I used to be angry, now I am apoplectic. I also used to be fraulein and now I am a frau. I used to be a mademoiselle and now I am a madame, a senorita and now a senora. In other words, I am a mature woman, whose human rights are vanishing before her very eyes. For a long time, I have confused myself with a man and a human and become habituated to freedom. I don’t like it when Congress treats me like a girl by hacking away at abortion rights and thinking about eliminating funds for family planning.

From deep within my apoplexy, I ask: What in the name of God and good is Congress thinking? My reluctant and puzzled conclusion: Congress is moralizing about sex and how some people are not supposed to have it while one “member,” and I do mean “member,” after another is discovered in a bathroom with his pants pathetically down or on a screen showing off his biceps. Larry Craig, Eliot Spitzer and Mark Sanford remind me of nothing so much as my 16-year-old son, who twice in one year forgot to remove a used condom from his jeans’ pocket, for me to find when I laundered the pants. I don’t remember moralizing. I do remember conversation. Moralizing is not conversation. Congress wants to be punishmentalist and moralizing about female sexuality, as though it was theirs and not mine.

Certain members of Congress are living on a hypocritical erotic planet. People have sex. They love sex. Women love sex. I actually feel sorry for Larry Craig and what he sees as his potty room, the only place he is worthy of sex. Even if it becomes “illegal” in its reproductive consequences, people are going to have sex. Some will have it in bathrooms; others will have it on the Internet when their married lives start to bore them.

Republicans are also politically hypocritical. They say out of one side of their mouth, “Less government,” and out of the other, “More moral policing by big government.” Did these electeds never take a class in logic? Do they really “think with their d—s?” Forgive the slang, but it fits way too well with my argument. Political logic would attach family planning to a decrease of the deficit and increase the funding for it. One “D” word appears to be in the way of another. More unwanted children require more schooling, polices and services. Duh.

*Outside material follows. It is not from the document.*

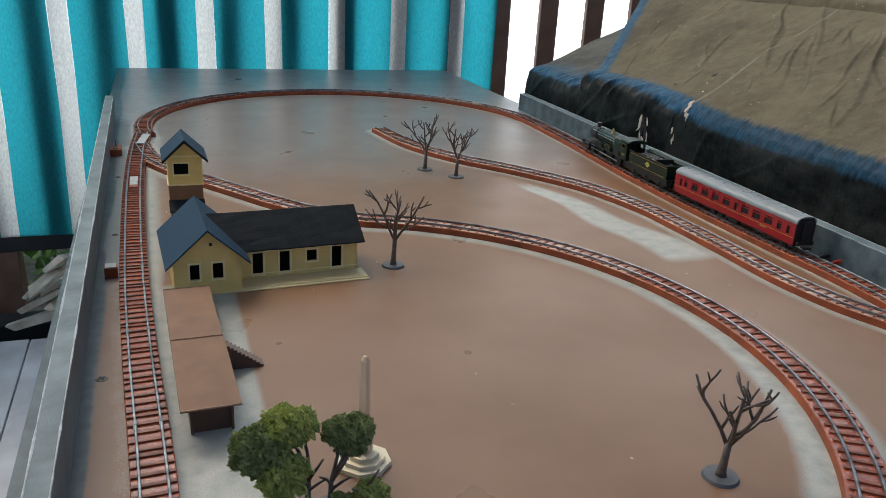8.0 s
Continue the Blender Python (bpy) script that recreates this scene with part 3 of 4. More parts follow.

To even bring up the South Dakota possibility of encouraging people to murder doctors who do abortions is to move beyond apoplectic, where even rage doesn’t protect our souls. I am going to ignore the South Dakota possibility on the grounds of my spiritual health, which is my only new subject in this tired and tiring conversation.

I am now praying for my mental health as a mature woman. I am praying to learn what Jesus could do, which is to love my enemy and be good to those who hurt me. As an adult, and a woman, I know my rage is hurting me as much as it is hurting my opponents. Can I try to understand what the sex police want? Do they want to justify their bathroom behavior? Do they want their mothers to find “something?” Are they really capable of an abstinence that they are forcing on women? As a pastor, the only explanation I can give for the immoral stupidity of the current proposal is here: Some people on the religious right really hate their own sexuality. That almost makes me sad enough to care about them. Just almost, as I still need the defense of anger. Anger is not the opposite of love. Indifference is.

My political opponents are no longer just opponents: They are enemies of my adulthood and the enemy of girls who will become adults if I have my way, and won’t if they have theirs. I wish I could bear all the sadness they have caused me and not cover it so with rage. I do love women, girls, sex, babies and sons, as well as daughters.

And I love choice. The choice to be a woman and not a girl. If men had to have abortions, they would be a sacrament. Since they don’t, they aren’t. I think choice is sacramental. And finally, I love sacraments. What we have done to sex and girls and women is anti-sacramental. Choice can be sacramental. That is why I am apoplectic about it.